Subtraction circuit in Vedral, Barenco, Ekert

Question

I'm reading the paper Quantum Networks for Elementary Arithmetic Operations (arXiv) by Vedral, Barenco, and Ekert. In section IIIA, they define a quantum adder circuit that sends $$ |a,b\rangle\rightarrow |a,a+b\rangle $$ where $a$, $b$ are $n$-bit binary integers, and the $b$ register has an extra qubit initialized to $|0\rangle$ to receive possible carries.

At the end of that section, they write:

If we reverse the action of the above network (i.e. if we apply each gate of the network in the reversed order) with the input $(a, b)$, the output will produce $(a, a − b)$ when $a ≥ b$. When $a < b$, the output is $(a, 2^{n+1} − (b − a))$, where $n + 1$ is the size of the second register.

Question: Is there an easy way to show this is true?

My interpretation of this section is that if $U$ is the unitary defined by the quantum circuit which sends $U|a,b\rangle=|a,a+b\rangle$, then the reversed action of the network gives $U^\dagger$ (since the network is made entirely out of Hermitian gates $CX$ and $CCX$). Then the reverse network acting on $|a,b\rangle$ with $a<b$ should give $$ U^\dagger|a,b\rangle = U^\dagger U|a,b-a\rangle = |a,b-a\rangle $$ which is not what they claim. So another way to phrase my question: Where is the above reasoning going wrong?

Answer 1

The paper's statement has it essentially backwards, the output will be $(a, b - a)$ when $a \leq b$ and will be $(a, 2^{n + 1} - (a - b))$ if $a > b$. The reasoning for $a < b$ in the question is correct and also works for the $a = b$ case since $b - a$ remains non-negative.

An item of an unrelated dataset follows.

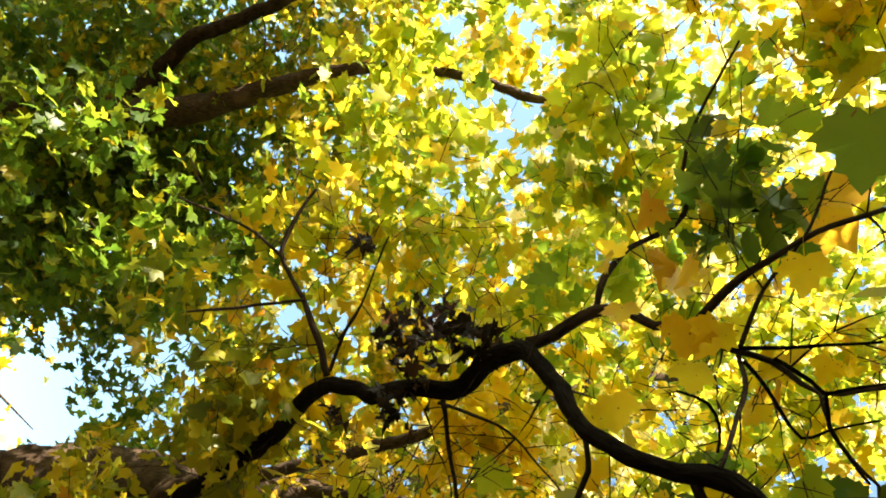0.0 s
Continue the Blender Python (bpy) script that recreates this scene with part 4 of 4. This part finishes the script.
# ---- trees standing further off ----
def far_tree(x, y, height, wide, tint, words, count):
    ob = new("tree")
    tagged(ob, words, "tree", "trees round about")
    lean = rng.normal(size=2) * 0.3
    line = curve([(x, y, -0.1, 0.24), (x + lean[0] * 0.3, y + lean[1] * 0.3, height * 0.3, 0.19), (x + lean[0], y + lean[1], height * 0.6, 0.12), (x + lean[0] * 1.5, y + lean[1] * 1.5, height * 0.92, 0.03)], 0.4)
    v, f, uv = tube(line, 9, 0.1)
    part("trunk", v, f, BARK["M"], ob, uvs=uv)
    heart = []
    for k in range(7):
        z = height * rng.uniform(0.3, 0.75)
        a = rng.uniform(0, 2 * math.pi)
        reach = wide * rng.uniform(0.6, 1.0)
        end = np.array((x + math.cos(a) * reach, y + math.sin(a) * reach, z + reach * 0.5))
        mid = np.array((x + math.cos(a) * reach * 0.5, y + math.sin(a) * reach * 0.5, z + reach * 0.15))
        v, f, uv = tube(curve([(x + lean[0] * 0.5, y + lean[1] * 0.5, z - 0.2, 0.07), (*mid, 0.05), (*end, 0.012)], 0.3), 6, 0.1)
        part("limb", v, f, BARK["M"], ob, uvs=uv)
        heart += [end, mid, (mid + end) / 2, end + rng.normal(size=3) * 0.5]
    heart = np.array(heart + [np.array((x, y, height * s)) + rng.normal(size=3) * 0.6 for s in (0.5, 0.62, 0.75, 0.85, 0.95)])
    p = heart[rng.integers(0, len(heart), count)] + unit(rng.normal(size=(count, 3))) * rng.uniform(0, 1, (count, 1)) ** 0.5 * wide * 0.36
    p = p[(clear(p) | (tint == "bei")) & unshaded(p, np.full(len(p), 0.6 if y < 0 else 0.35))]
    n = len(p)
    # larger leaves on the unseen trees at y < 0, to block more light
    v, f = spread(p, rng.normal(size=(n, 3)) - (0, 0, 0.3), unit(np.array((0, 0, 0.7)) + rng.normal(size=(n, 3)) * 0.6), rng.uniform(0.17, 0.32, n) * (1.7 if y < 0 else 1.0), FAR)
    part("crown", v.tolist(), f.tolist(), LEAF[tint], ob, kind="stuff", smooth=False)


GREEN, OLIVE, GOLD, PALE = "tall green tree at the edge of the clearing", "olive-green tree at the edge of the clearing", "tall golden autumn tree at the edge of the clearing", "low pale beige sunlit tree beyond the maples"
# trees at y < 0 are out of view, added to shade ground and limbs
for row in [(-9, 13, 12, 4.2, "olv", OLIVE), (-4.5, 15, 11, 4, "dgn", GREEN), (0.5, 17, 9.5, 3.6, "yel", GOLD), (5, 14.5, 6.6, 2.6, "bei", PALE), (9.5, 12, 12, 4.2, "org", GOLD),
            (14, 9, 12, 4.4, "grn", GREEN), (16, 2, 12, 4.5, "yg", GOLD), (14, -6, 11, 4.2, "grn", GREEN), (9, -5.5, 11, 4.6, "olv", OLIVE), (3.5, -5.5, 11, 4.4, "dgn", GREEN),
            (-2, -5, 11, 4.4, "olv", OLIVE), (-10, -9, 10, 4.4, "yel", GOLD), (-17, 2, 8, 4, "olv", OLIVE), (-20, 7, 9, 4, "dgn", GREEN), (-6, -11, 11, 4, "grn", GREEN), (4, -13, 11, 4, "yel", GOLD)]:
    far_tree(*row, 4000 if row[1] < 0 else 2600 if row[4] == "bei" else 1500)


# ---- withered leaves caught on the dark limb ----
def withered(centre, radii, count, label):
    p = np.array(centre) + unit(rng.normal(size=(count, 3))) * rng.uniform(0.2, 1, (count, 1)) * np.array(radii)
    v, f = spread(p, rng.normal(size=(count, 3)) - (0, 0, 0.6), rng.normal(size=(count, 3)), rng.uniform(0.03, 0.062, count), FAR + CURLED[:1])
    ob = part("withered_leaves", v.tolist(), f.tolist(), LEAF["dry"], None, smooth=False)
    tagged(ob, label, "dead leaves", kind="stuff")


withered((0.29, 1.48, 3.57), (0.17, 0.17, 0.17), 85, "withered brown leaves caught in a dark limb")
withered((0.28, 1.32, 3.64), (0.12, 0.12, 0.12), 36, "withered brown leaves caught in a dark limb")
withered((-0.02, 1.91, 3.68), (0.05, 0.05, 0.05), 10, "a few withered leaves on a bare twig")
withered((0.67, 2.04, 3.65), (0.06, 0.06, 0.06), 9, "withered leaves hanging below a dark limb")
withered((0.53, 1.58, 3.56), (0.1, 0.1, 0.1), 18, "withered brown leaves caught in a dark limb")
withered((4.52, 3.10, 5.27), (0.07, 0.07, 0.07), 14, "small dark clump of withered leaves on a twig")
withered((2.34, 0.80, 3.05), (0.012, 0.012, 0.012), 4, "a curled brown leaf on a short twig")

For completeness of the other case, the reasoning for $a > b$ leading to that result is that applying the non-reversed circuit $U$ on an input that already has the extra $b$ carry qubit initialized to $|1\rangle$ (as all $2^{n + 1} - (a - b)$ will since $a - b$ cannot exceed $2^n$) results in the addition excluding the carry going through normally but the extra |$1\rangle$ becoming a $|0\rangle$ rather than vice-versa (for in the implementation in Figure 2 the change to the carry is done by CCXs and has no outside effect). $2^{n + 1} - (a - b) + a$ ostensibly results in $2^{n + 1} + b$ but the implementation with the carry causes $2^n$ to be subtracted twice in that case (since rather than adding the carry value of $2^n$ it was subtracted, so it is subtracted for both having not been added and having been subtracted) so it results in $|a, b\rangle$ and thus $U|a, b\rangle = U^{\dagger}U|a, 2^{n + 1} - (a - b)\rangle = |a, 2^{n + 1} - (a - b)\rangle$ under the assumption that $a - b$ is positive.